Friday, May 29, 2015

Tuesday Night Fun Cooking! Bananananana bread with Oma edition

Wow, you guys, it's amazing what a couple good nights' sleep will do for a person. I have also been on a couple of nice long (for me) runs and just feel better all around. I still need motivation to find direction in my professional life, but that's just par for the course when summer starts.

Let's start this episode of TNFC with a poem, shall we? This one is by Jack Prelutsky:

We're forty performing bananas,
in bright yellow slippery skins,
our features are rather appealing,
though we've neither shoulders nor chins,
we cha-cha, fandango, and tango,
we kick and we skip and we hop,
while half of us belt out a ballad,
the rest of us spin like a top.

We're forty performing bananas,
we mambo, we samba, we waltz,
we dangle and swing from the ceiling,
then turn very slick somersaults,
people drive here in bunches to see us,
our splits earn us worldly renown,
we're forty performing bananas,
come see us when you are in town.


Anya reads through the recipe. Daniel struggles to listen.

My parents (aka Oma and Opa) were in town over the holiday weekend, so we decided to move Tuesday Night Fun Cooking! to Monday and make banana bread. It was nice having another adult running the show so I could get pictures. I only got a few photos snapped with my phone, but there are also a couple short videos on IG of the kids practicing measuring stuff with a teaspoon. It's a real skill, I tell ya.

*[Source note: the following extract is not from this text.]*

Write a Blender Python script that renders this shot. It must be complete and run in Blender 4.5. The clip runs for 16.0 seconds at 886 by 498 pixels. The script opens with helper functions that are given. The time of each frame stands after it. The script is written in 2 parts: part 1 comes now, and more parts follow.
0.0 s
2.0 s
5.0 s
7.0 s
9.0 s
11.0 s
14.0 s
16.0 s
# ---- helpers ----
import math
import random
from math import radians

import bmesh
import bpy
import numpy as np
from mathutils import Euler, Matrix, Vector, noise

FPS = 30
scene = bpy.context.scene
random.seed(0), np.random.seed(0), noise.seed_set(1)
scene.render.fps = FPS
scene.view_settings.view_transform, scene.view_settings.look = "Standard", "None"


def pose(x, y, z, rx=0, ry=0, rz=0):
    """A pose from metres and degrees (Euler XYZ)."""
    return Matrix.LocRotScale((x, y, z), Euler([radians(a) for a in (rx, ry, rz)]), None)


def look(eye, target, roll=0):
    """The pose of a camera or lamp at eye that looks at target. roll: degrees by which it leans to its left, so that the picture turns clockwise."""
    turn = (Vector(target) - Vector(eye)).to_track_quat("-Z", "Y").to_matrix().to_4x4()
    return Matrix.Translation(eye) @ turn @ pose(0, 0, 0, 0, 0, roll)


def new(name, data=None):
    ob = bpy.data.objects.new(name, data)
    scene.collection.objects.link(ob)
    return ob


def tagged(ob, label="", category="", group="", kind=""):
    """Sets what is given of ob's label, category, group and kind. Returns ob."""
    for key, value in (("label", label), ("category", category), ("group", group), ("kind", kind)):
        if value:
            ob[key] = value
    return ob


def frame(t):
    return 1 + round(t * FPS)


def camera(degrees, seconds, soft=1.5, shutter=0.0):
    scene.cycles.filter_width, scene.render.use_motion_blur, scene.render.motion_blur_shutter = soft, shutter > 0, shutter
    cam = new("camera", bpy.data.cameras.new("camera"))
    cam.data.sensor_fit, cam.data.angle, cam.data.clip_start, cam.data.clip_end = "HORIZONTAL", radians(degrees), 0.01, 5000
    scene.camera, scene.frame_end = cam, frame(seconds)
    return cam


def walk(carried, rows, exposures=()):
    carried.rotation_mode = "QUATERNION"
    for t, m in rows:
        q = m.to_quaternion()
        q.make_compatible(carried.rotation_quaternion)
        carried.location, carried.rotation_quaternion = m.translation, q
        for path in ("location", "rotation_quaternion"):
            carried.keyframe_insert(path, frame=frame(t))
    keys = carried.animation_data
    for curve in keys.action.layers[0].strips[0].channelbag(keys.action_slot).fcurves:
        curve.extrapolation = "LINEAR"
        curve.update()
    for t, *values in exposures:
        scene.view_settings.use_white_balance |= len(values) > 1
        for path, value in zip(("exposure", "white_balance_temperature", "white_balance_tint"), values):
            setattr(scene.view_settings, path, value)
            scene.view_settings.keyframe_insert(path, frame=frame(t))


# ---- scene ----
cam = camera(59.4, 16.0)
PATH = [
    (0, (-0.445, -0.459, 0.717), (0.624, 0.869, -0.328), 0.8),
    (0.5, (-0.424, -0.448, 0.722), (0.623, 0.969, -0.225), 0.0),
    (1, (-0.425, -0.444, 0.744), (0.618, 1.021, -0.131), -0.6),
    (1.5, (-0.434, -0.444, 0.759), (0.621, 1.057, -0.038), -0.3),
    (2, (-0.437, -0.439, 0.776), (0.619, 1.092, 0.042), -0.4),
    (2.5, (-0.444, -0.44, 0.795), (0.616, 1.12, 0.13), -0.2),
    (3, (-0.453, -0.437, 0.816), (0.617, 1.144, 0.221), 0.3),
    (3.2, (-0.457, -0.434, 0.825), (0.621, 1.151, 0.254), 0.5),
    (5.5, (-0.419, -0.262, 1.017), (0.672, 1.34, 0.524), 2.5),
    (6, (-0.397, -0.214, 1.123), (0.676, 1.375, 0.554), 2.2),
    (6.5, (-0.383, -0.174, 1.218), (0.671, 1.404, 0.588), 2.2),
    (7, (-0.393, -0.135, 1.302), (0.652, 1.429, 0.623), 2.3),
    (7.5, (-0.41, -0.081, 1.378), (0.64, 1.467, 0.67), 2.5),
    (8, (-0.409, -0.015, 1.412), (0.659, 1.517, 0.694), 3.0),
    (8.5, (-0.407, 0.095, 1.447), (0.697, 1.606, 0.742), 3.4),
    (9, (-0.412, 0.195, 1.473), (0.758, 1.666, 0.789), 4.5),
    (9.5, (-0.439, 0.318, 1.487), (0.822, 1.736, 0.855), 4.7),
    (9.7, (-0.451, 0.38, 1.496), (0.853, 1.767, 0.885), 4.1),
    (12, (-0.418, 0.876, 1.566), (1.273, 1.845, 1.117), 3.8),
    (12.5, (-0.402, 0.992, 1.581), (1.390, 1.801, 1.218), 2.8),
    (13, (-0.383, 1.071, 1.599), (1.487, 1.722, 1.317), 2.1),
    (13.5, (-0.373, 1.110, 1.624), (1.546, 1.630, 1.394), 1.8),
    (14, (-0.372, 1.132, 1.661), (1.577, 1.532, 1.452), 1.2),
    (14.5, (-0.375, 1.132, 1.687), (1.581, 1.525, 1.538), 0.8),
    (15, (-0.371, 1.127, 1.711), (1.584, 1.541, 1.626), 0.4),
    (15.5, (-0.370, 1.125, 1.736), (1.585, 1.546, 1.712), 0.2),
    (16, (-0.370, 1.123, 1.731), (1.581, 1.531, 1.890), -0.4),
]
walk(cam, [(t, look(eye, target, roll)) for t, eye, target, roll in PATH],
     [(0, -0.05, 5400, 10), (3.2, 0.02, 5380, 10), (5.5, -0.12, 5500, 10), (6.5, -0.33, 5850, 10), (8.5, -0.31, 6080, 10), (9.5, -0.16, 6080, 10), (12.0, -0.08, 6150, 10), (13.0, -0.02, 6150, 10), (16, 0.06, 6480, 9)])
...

Daniel likes chopping. It must feel important and grown-up to wield a real knife. The one he's using below my dad gave us, and it's a real bona fide small-size chef's knife. It's very sharp and actually cuts things without a whole lot of effort, which makes it safer to use, I think, than dull or serrated knives.


Both kids really like mashing bananas. Or anything, really. There was no question that these particular bananas were more than sufficiently mashed.

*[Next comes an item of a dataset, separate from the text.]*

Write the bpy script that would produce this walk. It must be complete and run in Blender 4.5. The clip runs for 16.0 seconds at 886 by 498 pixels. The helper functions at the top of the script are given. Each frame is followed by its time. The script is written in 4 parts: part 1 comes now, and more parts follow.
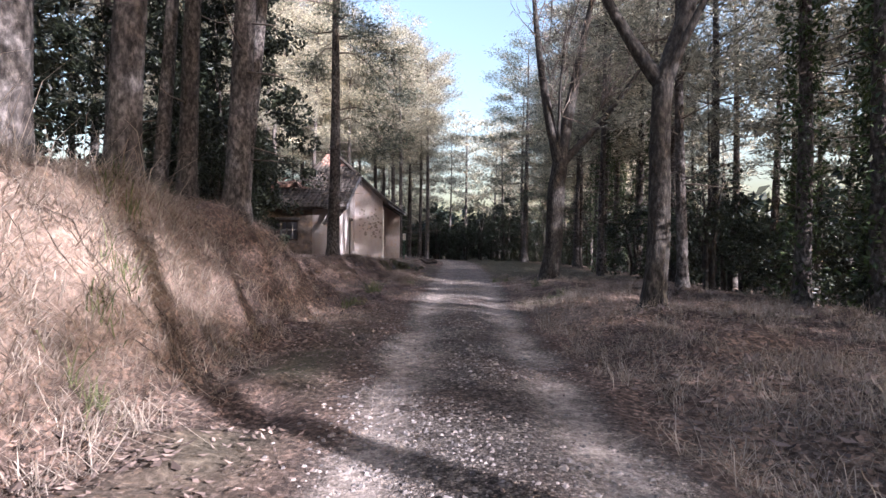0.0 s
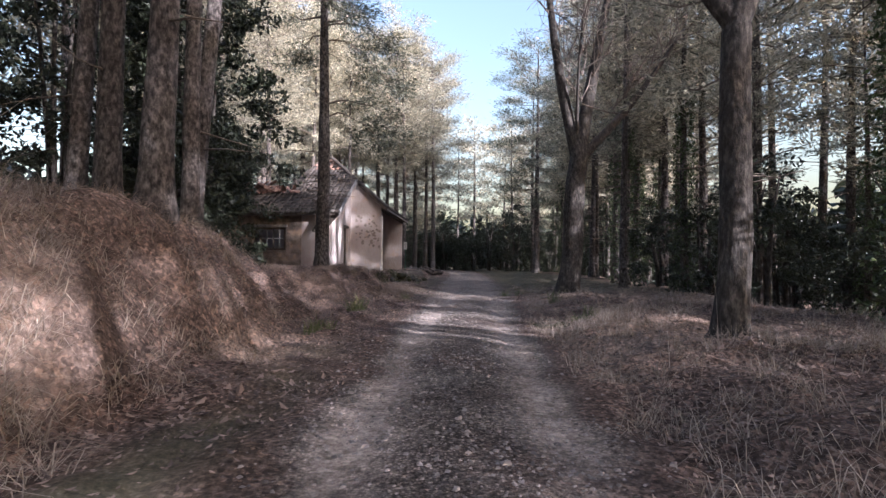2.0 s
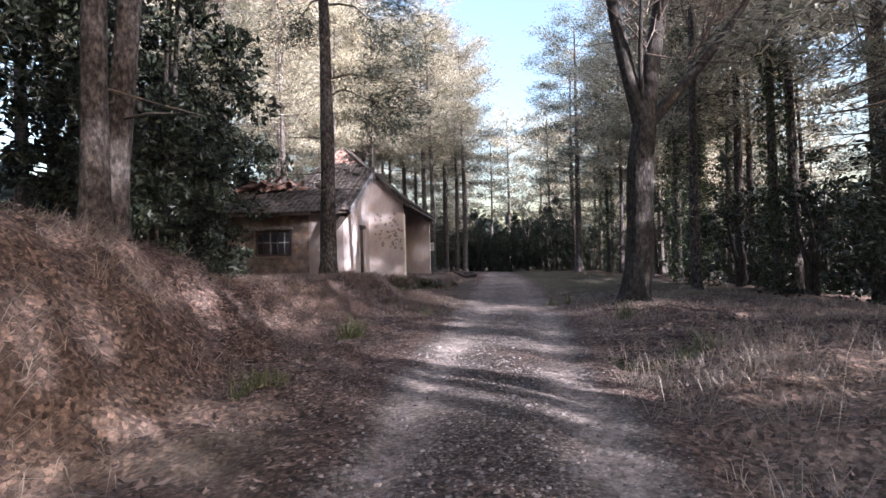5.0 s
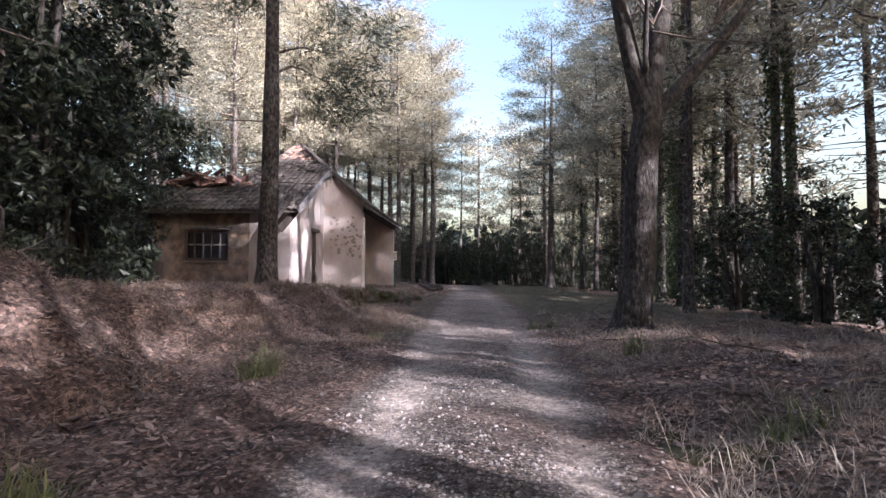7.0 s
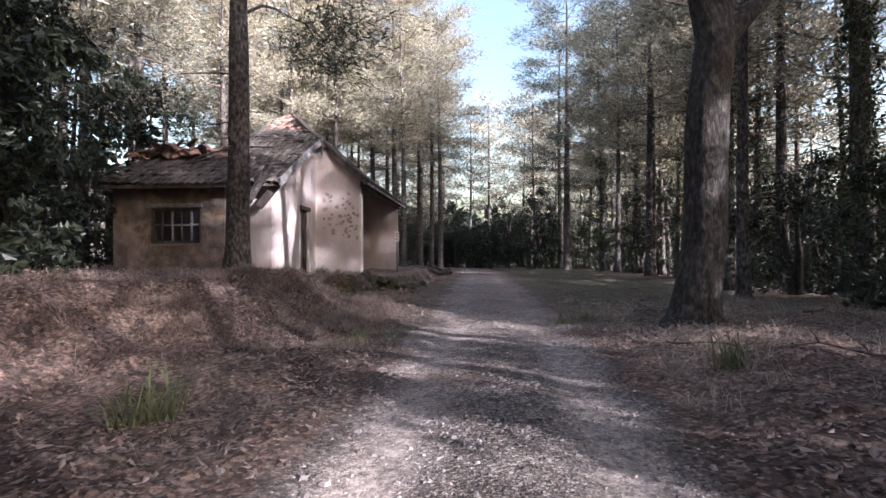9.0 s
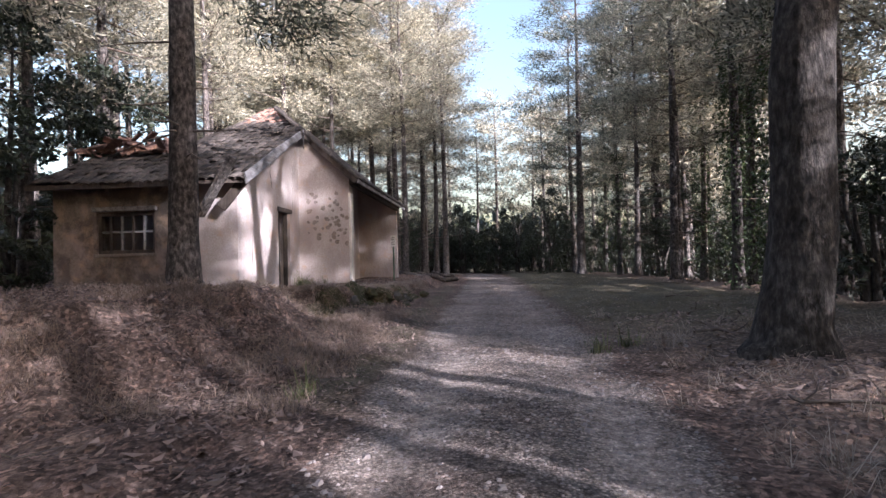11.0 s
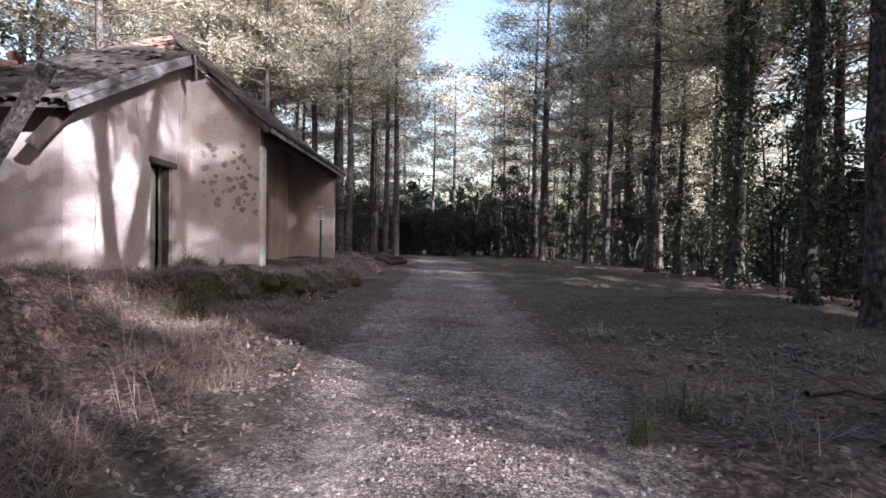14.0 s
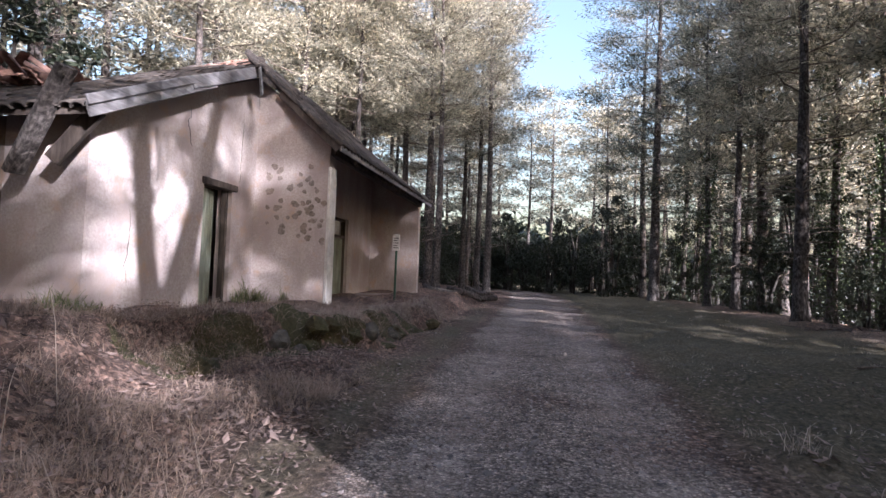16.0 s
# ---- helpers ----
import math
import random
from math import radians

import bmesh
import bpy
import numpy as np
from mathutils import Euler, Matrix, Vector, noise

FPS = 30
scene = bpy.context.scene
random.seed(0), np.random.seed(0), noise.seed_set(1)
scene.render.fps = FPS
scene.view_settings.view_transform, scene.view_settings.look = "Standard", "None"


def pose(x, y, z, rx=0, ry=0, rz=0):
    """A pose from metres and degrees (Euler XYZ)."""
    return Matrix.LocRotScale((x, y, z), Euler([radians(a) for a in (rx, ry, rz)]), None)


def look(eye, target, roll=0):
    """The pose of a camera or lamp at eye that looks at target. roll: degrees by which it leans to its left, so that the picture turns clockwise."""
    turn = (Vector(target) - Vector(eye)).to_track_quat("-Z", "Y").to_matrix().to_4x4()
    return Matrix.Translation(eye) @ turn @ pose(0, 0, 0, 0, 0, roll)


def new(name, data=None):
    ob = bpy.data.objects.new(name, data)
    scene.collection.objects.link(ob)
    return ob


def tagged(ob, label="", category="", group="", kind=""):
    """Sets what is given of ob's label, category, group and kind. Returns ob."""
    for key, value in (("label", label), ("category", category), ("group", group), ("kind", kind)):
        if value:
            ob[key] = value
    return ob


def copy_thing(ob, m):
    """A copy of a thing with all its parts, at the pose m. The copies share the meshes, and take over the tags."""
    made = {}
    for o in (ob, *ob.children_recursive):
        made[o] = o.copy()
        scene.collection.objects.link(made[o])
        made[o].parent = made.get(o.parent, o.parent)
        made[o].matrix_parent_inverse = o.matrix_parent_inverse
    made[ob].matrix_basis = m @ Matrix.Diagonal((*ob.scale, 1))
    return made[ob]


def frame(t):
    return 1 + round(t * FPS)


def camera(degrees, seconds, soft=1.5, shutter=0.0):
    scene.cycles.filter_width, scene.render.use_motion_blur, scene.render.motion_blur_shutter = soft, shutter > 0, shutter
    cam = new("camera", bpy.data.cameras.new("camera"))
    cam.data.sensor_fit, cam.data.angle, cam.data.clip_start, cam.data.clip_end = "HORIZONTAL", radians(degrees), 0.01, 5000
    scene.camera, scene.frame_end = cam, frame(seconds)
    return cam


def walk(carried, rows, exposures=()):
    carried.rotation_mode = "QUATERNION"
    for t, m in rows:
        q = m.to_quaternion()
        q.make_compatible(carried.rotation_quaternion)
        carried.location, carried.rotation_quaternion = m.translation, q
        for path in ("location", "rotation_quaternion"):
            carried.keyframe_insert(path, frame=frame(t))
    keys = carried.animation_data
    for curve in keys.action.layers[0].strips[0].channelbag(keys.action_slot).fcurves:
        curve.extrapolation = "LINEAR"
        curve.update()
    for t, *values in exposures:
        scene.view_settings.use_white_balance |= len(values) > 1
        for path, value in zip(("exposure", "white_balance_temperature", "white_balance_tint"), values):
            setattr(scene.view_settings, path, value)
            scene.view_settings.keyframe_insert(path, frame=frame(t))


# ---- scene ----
cam = camera(81.1, 16.0)
METRES, EYE, TILT, LEAN, TURN = 19.5, 1.29, 0.0, -0.7, 0.0
ROWS = [
    (0.0, 0.0, 0.0, 0.0, 0.0, 0.0, -0.0),
    (0.5, 0.006, 0.0339, -0.0007, -4.04, 0.67, 2.37),
    (1.0, 0.0075, 0.0673, -0.0018, -2.5, -0.34, 0.49),
    (1.5, 0.0122, 0.1013, -0.0018, -2.83, -0.0, 0.87),
    (2.0, 0.0141, 0.1348, -0.0031, 1.06, 1.21, 0.33),
    (2.5, 0.016, 0.1678, -0.0023, -0.3, 0.65, 0.17),
    (3.0, 0.0193, 0.1987, -0.0012, 1.75, 1.39, 1.7),
    (3.5, 0.0171, 0.2293, 0.0009, 1.46, 1.96, -0.17),
    (4.0, 0.0185, 0.2587, 0.0006, 4.89, 1.23, 2.24),
    (6.5, 0.0195, 0.4117, -0.0018, 4.99, 2.36, 1.98),
    (7.0, 0.0174, 0.4445, -0.0016, 1.39, 2.63, 0.39),
    (7.5, 0.0188, 0.4753, -0.0018, 2.44, 2.03, 1.47),
    (8.0, 0.0164, 0.5076, -0.0024, 2.35, 2.23, -0.41),
    (8.5, 0.0185, 0.5396, -0.0035, 1.31, 1.08, 1.63),
    (9.0, 0.0188, 0.5714, -0.0041, 2.53, 0.8, 1.07),
    (9.5, 0.0202, 0.6024, -0.0051, 2.95, 1.62, 1.11),
    (12.0, 0.0267, 0.7571, -0.0014, 3.64, 1.28, 2.6),
    (12.5, 0.0249, 0.7885, -0.001, 3.8, 1.71, 0.8),
    (13.0, 0.0289, 0.8192, -0.002, 1.46, 2.21, 1.24),
    (13.5, 0.03, 0.8486, -0.0036, 5.26, 1.16, 0.53),
    (14.0, 0.0365, 0.881, -0.0026, -1.37, -0.85, -0.12),
    (14.5, 0.0435, 0.9105, -0.0034, -0.81, 1.27, -0.23),
    (15.0, 0.0435, 0.9389, -0.0009, 2.41, 1.02, -2.6),
    (15.5, 0.0455, 0.9654, 0.0001, 7.21, 1.19, -0.02),
    (16.0, 0.0414, 0.9947, 0.0006, 9.14, 2.7, -1.28),
]
walk(cam, [(t, pose(0, 0, EYE, TILT, LEAN, TURN) @ pose(METRES * x, METRES * y, METRES * z, 90 + pitch, roll, yaw)) for t, x, y, z, yaw, pitch, roll in ROWS],
     [(0.0, 2.0, 5580, 21), (2.0, 2.0, 5580, 21), (4.0, 2.15, 5580, 21), (14.0, 2.15, 5580, 21), (16.0, 2.1, 5580, 21)])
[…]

While the banana bread baked, I was getting our actual dinner made, and then I didn't get any pictures of the final product. That's OK because the end result was...subpar. I insisted on including some leftover 10-grain cereal in the bread, we didn't have yogurt so we made buttermilk with regular milk and vinegar and then it baked a little too long, so the bread turned out a bit wet and dense in the middle and tough on the outside. I've had great success with this recipe before, though, so I think if you just follow the recipe and don't mess with it or let it bake 20 minutes too long, you'll end up with something better than I did!

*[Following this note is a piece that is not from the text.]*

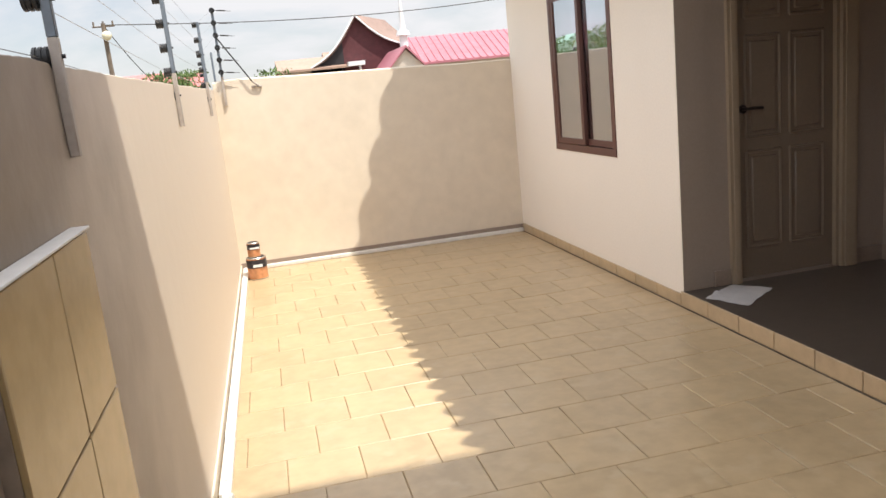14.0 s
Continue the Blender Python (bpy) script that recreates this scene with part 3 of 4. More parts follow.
    for k in range(6):
        box(bm, 0.782, 0.782 + 0.04 * random.uniform(0.6, 1), y0 - 0.0022, y0 - 0.0014, 1.273 - k * 0.016, 1.277 - k * 0.016)
    part("print_line", bm, M_PVCGREY, lab)
    # badge sticker: a framed mark, a name bar and a yellow square
    st = block("sticker", x0 - 0.0012, x0 + 0.004, y0 + 0.12, y0 + 0.225, 1.10, 1.275, M_PAPERW, ac, "pale sticker with a dark mark and a yellow square")
    mark = block("mark", x0 - 0.002, x0 - 0.001, y0 + 0.146, y0 + 0.198, 1.210, 1.272, M_INK, st, "dark blue square mark")
    bm = bmesh.new()
    for k in range(3):
        t = radians(90 + 60 * k)
        d = Vector((0, math.cos(t) * 0.024, math.sin(t) * 0.027))
        c = Vector((x0 - 0.0022, y0 + 0.172, 1.241))
        cyl(bm, c - d, c + d, 0.0022, seg=6)
        for s in (-1, 1):
            for w in (-1, 1):
                e = Vector((0, math.cos(t + w * 0.8) * 0.010, math.sin(t + w * 0.8) * 0.010))
                cyl(bm, c + d * 0.45 * s, c + d * 0.45 * s + e * s, 0.0018, seg=6)
    part("star", bm, M_PAPERW, mark, "white six-armed star")
    block("name_bar", x0 - 0.002, x0 - 0.001, y0 + 0.128, y0 + 0.216, 1.185, 1.202, M_INK, st)
    block("yellow_square", x0 - 0.002, x0 - 0.001, y0 + 0.155, y0 + 0.192, 1.12, 1.172, M_YELLOW, st)
    for y in (1.75, 2.27):
        for x in (x0 + 0.005, x1 - 0.01):
            bm = bmesh.new()
            cyl(bm, (x, y, z0 - 0.026), (x, y, z0 - 0.006), 0.012)
            cyl(bm, (x, y, z0 - 0.008), (x, y, z0 + 0.008), 0.016)
            part("rubber_foot", bm, M_RUBBER, ac, "black rubber foot")
    bm = bmesh.new()
    cyl(bm, (0.688, y0 - 0.012, 0.815), (0.688, y0 + 0.005, 0.815), 0.011)
    part("screw", bm, M_CHROME, ac)
    return ac


def wall_bracket():
    b = thing("wall_bracket", (HX, 2.01, 0.634), "white painted steel wall bracket carrying the air conditioner", "bracket", "air conditioner brackets")
    for y in (1.75, 2.27):
        bm = bmesh.new()
        box(bm, HX - 0.042, HX - 0.001, y - 0.0035, y, 0.62, 1.125)
        box(bm, HX - 0.004, HX - 0.001, y, y + 0.036, 0.62, 1.125)
        rail = part("rail", bm, M_STRIP, b)
        for z in (0.645, 0.685, 0.72, 0.89, 0.935, 0.97, 1.01, 1.05, 1.09):
            bm = bmesh.new()
            big = z in (0.645, 0.72)
            cyl(bm, (HX - 0.021, y - (0.016 if big else 0.0042), z), (HX - 0.021, y - 0.003, z), 0.011 if big else 0.0065, seg=6 if big else 10)
            part("bolt" if big else "slot", bm, M_RUBBER if big else M_PVCGREY, rail)
        bm = bmesh.new()
        pts = ((HX - 0.03, 0.628), (HX - 0.03, 0.758), (0.555, 0.758), (0.555, 0.717))
        lo = [bm.verts.new((x, y + 0.002, z)) for x, z in pts]
        hi = [bm.verts.new((x, y + 0.006, z)) for x, z in pts]
        bm.faces.new(lo)
        bm.faces.new(hi[::-1])
        for k in range(4):
            bm.faces.new((lo[k], lo[(k + 1) % 4], hi[(k + 1) % 4], hi[k]))
        box(bm, 0.555, HX - 0.03, y + 0.006, y + 0.042, 0.754, 0.758)
        part("arm", bm, M_STRIP, b)
    return b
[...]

Banana Bread (from the King Arthur Flour Baking Book)


  • 2 large eggs
  • 1 cup sugar
  • 1/3 cup vegetable oil
  • 1 cup mashed banana (2-3 large, very ripe bananas)
  • 2 tsp vanilla extract
  • 1 tsp baking soda
  • 1 tsp baking powder
  • 1 tsp salt
  • 1 tsp cinnamon
  • 1/2 tsp nutmeg
  • 2 and 2/3 cups unbleached all-purpose flour
  • 1 cup yogurt, buttermilk, or sour cream
  • 1 cup chopped walnuts (optional)
  1. Preheat the oven to 350.
  2. In a medium-sized bowl, mix eggs, sugar and oil. 
  3. Blend in the mashed bananas and vanilla.
  4. Whisk together dry ingredients, then sift them so they are very, very well-mixed.
  5. Add dry ingredients all at once to banana mixture and stir just until combined. You don't want to overdo this part.
  6. Pour batter into a greased and floured 9x5 bread pan (we used two slightly smaller ones, actually, because this is a large recipe)
  7. Bake for about one hour, or until a tester comes out clean.



2 comments:

Anonymous said...

Sub par is a nice descriptive definition for it.

Oma

Anonymous said...

Strike one for the banana bread: bananas. I don't like them.

It is like a small or miniature chef's knife, but Henckles calls it the "ultimate utility knife" which might be a stretch. It is a nice size between a chef's knife and a paring knife and the handle is "raised' to keep the hand above the cutting board.

In most cases I personally don't like a serrated knife, but sometimes a bread knife is nice, especially if with a tough crust.